La justice restaurative ne bénéficie pas encore d’un cadre législatif

La médiation restauratrice est un outil complémentaire à la justice traditionnelle, utilisé largement dans de nombreux pays européens.

En Suisse, des projets pilotes de médiation carcérale sont actuellement menés dans plusieurs cantons, notamment grâce à l’action de l’AJURES ou du Forum suisse de la justice restaurative. L’approche demeure encore méconnue et manque de cadre législatif. Cette situation pourrait changer grâce au postulat déposé en juin 2019 par la conseillère aux États Lisa Mazzone (Vert·e·s/GE) pour inscrire la justice restaurative dans la législation suisse. Nous l’avons rencontrée pour faire un point de situation et tenter de comprendre la réserve de la Suisse sur ce sujet.
Image

Lisa Mazzone, comment en êtes-vous venue à défendre l’approche de la justice restaurative ?
Je fais partie d’une commission qui s’occupe du droit pénal et j’ai remarqué la tendance, au niveau politique, à vouloir durcir les peines. J’ai ressenti alors la nécessité de trouver des alternatives pour atteindre les objectifs de la justice qui sont la réinsertion des personnes et la réduction des récidives. J’ai aussi découvert le travail d’Anne-Catherine Menétrey sur la justice restaurative, qui n’est aujourd’hui pas inscrite dans la procédure pénale.

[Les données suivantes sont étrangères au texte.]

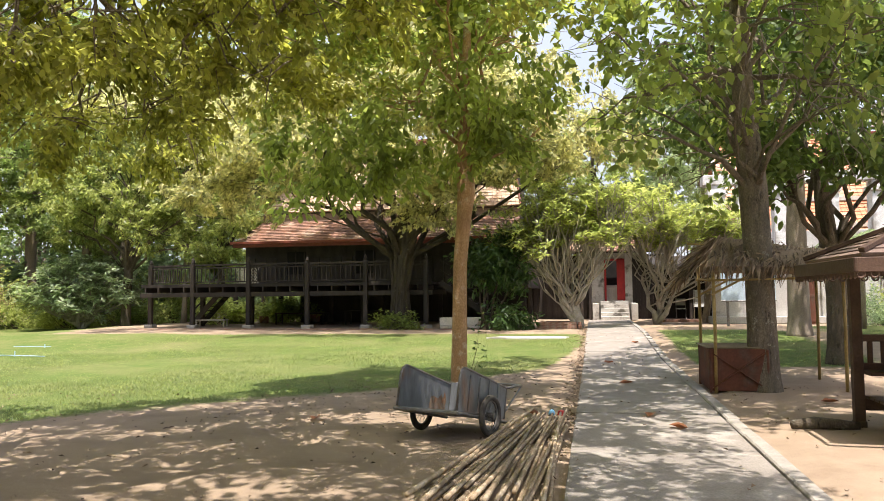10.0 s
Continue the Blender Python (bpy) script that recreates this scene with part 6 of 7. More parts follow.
# ---- hand cart ----
def cart():
    r = thing("hand_cart", -1.29, 11.93, 0.0, "grey sheet-metal two-wheeled hand cart tipped forward", "cart", rz=-20)
    tip = pose(0, 0, 0.19) @ pose(0, 0, 0, -13, 0, 0)
    w, y0, y1, h = 0.37, -0.62, 0.46, 0.475

    def M(*p):
        return tip @ Vector(p)

    def bar(pts, rad):
        return Shape().tube([M(*p) for p in pts], rad, 8)

    part("floor_plate", Shape().box(0, (y0 + y1) / 2, 0.02, 2 * w - 0.02, y1 - y0, 0.012, 0.003, m=tip), SHEET_METAL, r)
    for sx in (-1, 1):
        prof = [(y0, 0.03), (y0, h - 0.1), (y0 + 0.02, h - 0.04), (y0 + 0.08, h), (y0 + 0.12, h), (y1, h - 0.09), (y1, 0.03)]
        s = Shape()
        n = len(prof)
        for xx in (sx * w - 0.004, sx * w + 0.004):
            s.v.extend(tuple(M(xx, a, b)) for a, b in prof)
        s.f.append(list(range(n)))
        s.f.append(list(range(2 * n - 1, n - 1, -1)))
        for i in range(n):
            s.f.append([i, (i + 1) % n, n + (i + 1) % n, n + i])
        p = part("side_panel", s, SHEET_METAL, r, "dull grey sheet side with rust stains")
        part("rim", bar([(sx * w, a, b) for a, b in prof], 0.014), STEEL, p, smooth=True)
        for k in range(1, 5):
            yy = y0 + (y1 - y0) * k / 5
            part("rib", Shape().box(sx * (w + 0.01), yy, (h - 0.06) / 2 + 0.02, 0.018, 0.022, h - 0.1, 0.004, m=tip), SHEET_METAL, p)
        if sx < 0:
            ring = [(0.0, 0.05), (0.22, 0.05), (0.36, 0.06), (0.37, 0.2), (0.33, 0.29), (0.3, 0.2), (0.25, 0.25), (0.19, 0.19), (0.08, 0.21), (0.03, 0.2), (0.01, 0.12)]
            part("patch", Shape().add([M(sx * w + 0.0075, a, b) for a, b in ring], [list(range(len(ring)))]), RUST_STAIN, p, "rusty brown stain")
        part("rail", bar([(sx * (w + 0.02), y0 - 0.02, 0.0), (sx * (w + 0.02), y1 + 0.02, 0.0)], 0.018), STEEL, r)
        # wheel
        wx, wz = sx * 0.44, 0.225
        wheel = part("wheel", Shape().ring((wx, 0, wz), (1, 0, 0), 0.192, 0.033, 40, 10), RUBBER, r, "spoked wheel with black tyre", smooth=True)
        part("rim", Shape().ring((wx, 0, wz), (1, 0, 0), 0.156, 0.012, 36, 6), STEEL, wheel, smooth=True)
        sp = Shape()
        for k in range(18):
            a = 2 * math.pi * k / 18
            sp.tube([(wx + 0.02 * (-1) ** k, 0.03 * math.cos(a + 0.5), wz + 0.03 * math.sin(a + 0.5)), (wx, 0.154 * math.cos(a), wz + 0.154 * math.sin(a))], 0.003, 4)
        part("spokes", sp, STEEL, wheel)
        part("hub", Shape().tube([(wx - 0.05, 0, wz), (wx + 0.05, 0, wz)], 0.032, 12), STEEL, wheel)
    part("axle", Shape().tube([(-0.46, 0, 0.225), (0.46, 0, 0.225)], 0.014, 8), STEEL, r)
    part("rear_lip", bar([(-w - 0.02, y0 - 0.01, 0.0), (w + 0.02, y0 - 0.01, 0.0)], 0.02), STEEL, r)
    part("front_panel", Shape().box(0, y1, 0.22, 2 * w, 0.01, 0.38, 0.003, m=tip), SHEET_METAL, r)
    hd = bar([(-w, y1, h - 0.09), (-w, y1 + 0.25, h - 0.04), (-w * 0.9, y1 + 0.46, h - 0.01), (-w * 0.5, y1 + 0.52, h), (w * 0.5, y1 + 0.52, h), (w * 0.9, y1 + 0.46, h - 0.01), (w, y1 + 0.25, h - 0.04), (w, y1, h - 0.09)], 0.015)
    part("handle", hd, STEEL, r, smooth=True)
    for sx in (-1, 1):
        part("brace", bar([(sx * w, y1, 0.1), (sx * w * 0.9, y1 + 0.46, h - 0.03)], 0.01), STEEL, r)


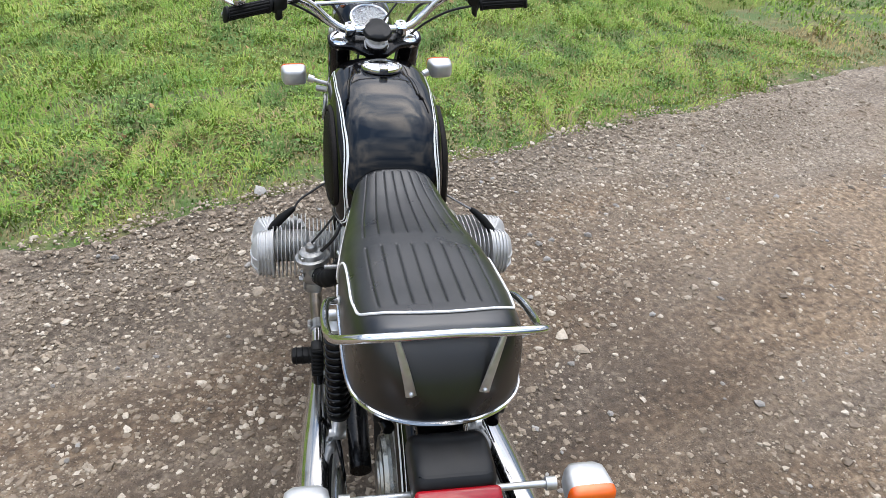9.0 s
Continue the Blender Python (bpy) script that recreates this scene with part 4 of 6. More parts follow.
both("guard_stay", join(rod((1.335, 0.118, 0.338), (1.075, 0.066, 0.312), 0.0046, 8), rbox((0.02, 0.004, 0.014), (1.075, 0.066, 0.312), (0, 0, 8), 0.001)), STEEL, fork, "steel mudguard stay", place=st)
part("brake_arm", st(join(tube(spl([(1.254, -0.088, 0.512), (1.275, -0.1, 0.48), (1.34, -0.098, 0.445), (1.436, -0.092, 0.352)], 5), 0.0068, 8), ball((1.438, -0.092, 0.350), 0.011), rod((1.438, -0.07, 0.35), (1.438, -0.104, 0.35), 0.0065))), STEEL, fork, "brake anchor rod")
part("brake_lever", st(join(tube([(1.431, -0.092, 0.286), (1.427, -0.094, 0.234)], 0.0062, 8), ball((1.431, -0.092, 0.288), 0.011), ball((1.427, -0.094, 0.231), 0.010), rod((1.431, -0.094, 0.288), (1.458, -0.094, 0.296), 0.0058), tube(spl([(1.458, -0.094, 0.296), (1.468, -0.094, 0.290), (1.466, -0.094, 0.279)], 4), 0.003, 6), rod((1.431, -0.06, 0.288), (1.431, -0.10, 0.288), 0.008))), STEEL, fork)

# -- head lamp --
def lamp_geo(n=48):
    rows = [(1.222, 0.950, 0.086, 0.0865), (1.205, 0.950, 0.087, 0.088), (1.175, 0.950, 0.086, 0.0870), (1.14, 0.950, 0.081, 0.080), (1.105, 0.946, 0.071, 0.066), (1.075, 0.943, 0.060, 0.050), (1.045, 0.942, 0.046, 0.034), (1.025, 0.942, 0.030, 0.020), (1.018, 0.942, 0.012, 0.008)]
    a = np.linspace(0, 2 * np.pi, n, endpoint=False)
    v = [np.stack([np.full(n, x), w * np.cos(a), z + h * np.sin(a)], -1) for x, z, w, h in rows]
    return np.concatenate(v), grid_faces(len(rows), n)


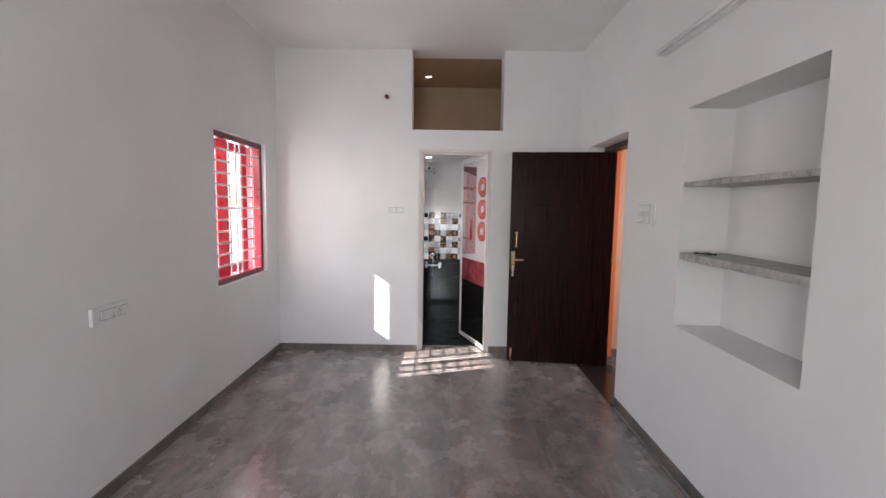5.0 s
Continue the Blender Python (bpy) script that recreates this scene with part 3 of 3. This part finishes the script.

Comment expliquez-vous les réticences quant à cette justice réparatrice en Suisse ?
Ces réticences sont d’ordre politique : il existe une certaine crainte, une méfiance d’une approche plus magnanime, plus humaine dans le système judiciaire. « Pourquoi faire preuve de bienveillance avec des gens qui ne le méritent pas ? » entend-on. Certains préjugés demeurent sur une justice qui doit montrer l’exemple, qui doit frapper fort, une justice basée sur un esprit de vengeance. Il y a peu d’ouverture sur la perspective des auteur·trice·s de délit. En ce qui concerne les mineurs, la médiation pénale est inscrite dans la loi depuis 2007. L’approche pour les mineurs est cependant différente, plus axée sur la réinsertion, car on est plus enclin à donner une seconde chance à un jeune qu’à un adulte. De manière générale, en Suisse, la justice restaurative est méconnue. Lors des procédures pénales, on établit des faits, on punit pour régler des comptes. C’est un match entre l’État et l’auteur·trice de l’infraction qui n’est pas responsabilisé et au cours duquel la victime n’a pas d’espace d’expression de sa souffrance. La justice restaurative aide à comprendre, à avancer, à ne plus avoir peur, et à ne plus se définir qu’au travers du tort ou du traumatisme subi.

Le pénitencier de Lenzburg teste cette approche depuis trois ans. La Suisse allemande semble faire preuve d’une plus grande ouverture… Pourquoi ?
C’est difficile à expliquer. Je pense que cela dépend beaucoup des gens en place, de la sensibilité des direc-teurs et responsables de prisons et de l’environnement carcéral. Dans certains cantons, comme à Genève, le milieu est en surcharge ; c’est plus compliqué de mettre en place ces initiatives, car elles demandent du temps. Paradoxalement, elles aideraient pourtant à diminuer les récidives. L’impulsion vient souvent du terrain, car les personnes en charge des prisons ont un lien différent avec les prisonnier·ère·s, une relation plus directe. Le canton de Vaud expérimente actuellement le concept, cela donnera probablement des idées à d’autres.

Le débat parlementaire pour inscrire dans la loi des processus restauratifs a toutefois démarré ?
Le postulat a en effet été accepté et le timing est bon, car le Code de procédure pénale est actuellement en révision. La commission des affaires juridiques du Conseil national vient de se déclarer en faveur de l’introduction, dans notre Code, de la justice restaurative comme outil supplémentaire. C’est un signal très positif. L’idée est de mettre cet outil à disposition de tous ceux et celles qui en ressentent le besoin. L’information de son existence doit être systématisée, surtout auprès des victimes. Après, cet instrument ne peut et ne doit être déployé qu’avec l’accord des deux parties, l’auteur du délit et la victime. On ne peut forcer personne à l’utiliser.

Faut-il vraiment une loi pour régir la médiation restaurative ?
Pour autoriser et répandre l’utilisation de la justice restaurative en Suisse, elle doit être inscrite dans le code de procédure pénale. Cela permettrait de mettre en place cette démarche durant la procédure, et les autorités pénales pourraient la recommander aux parties. Le processus ne doit avoir lieu que sur une base volontaire, toutefois.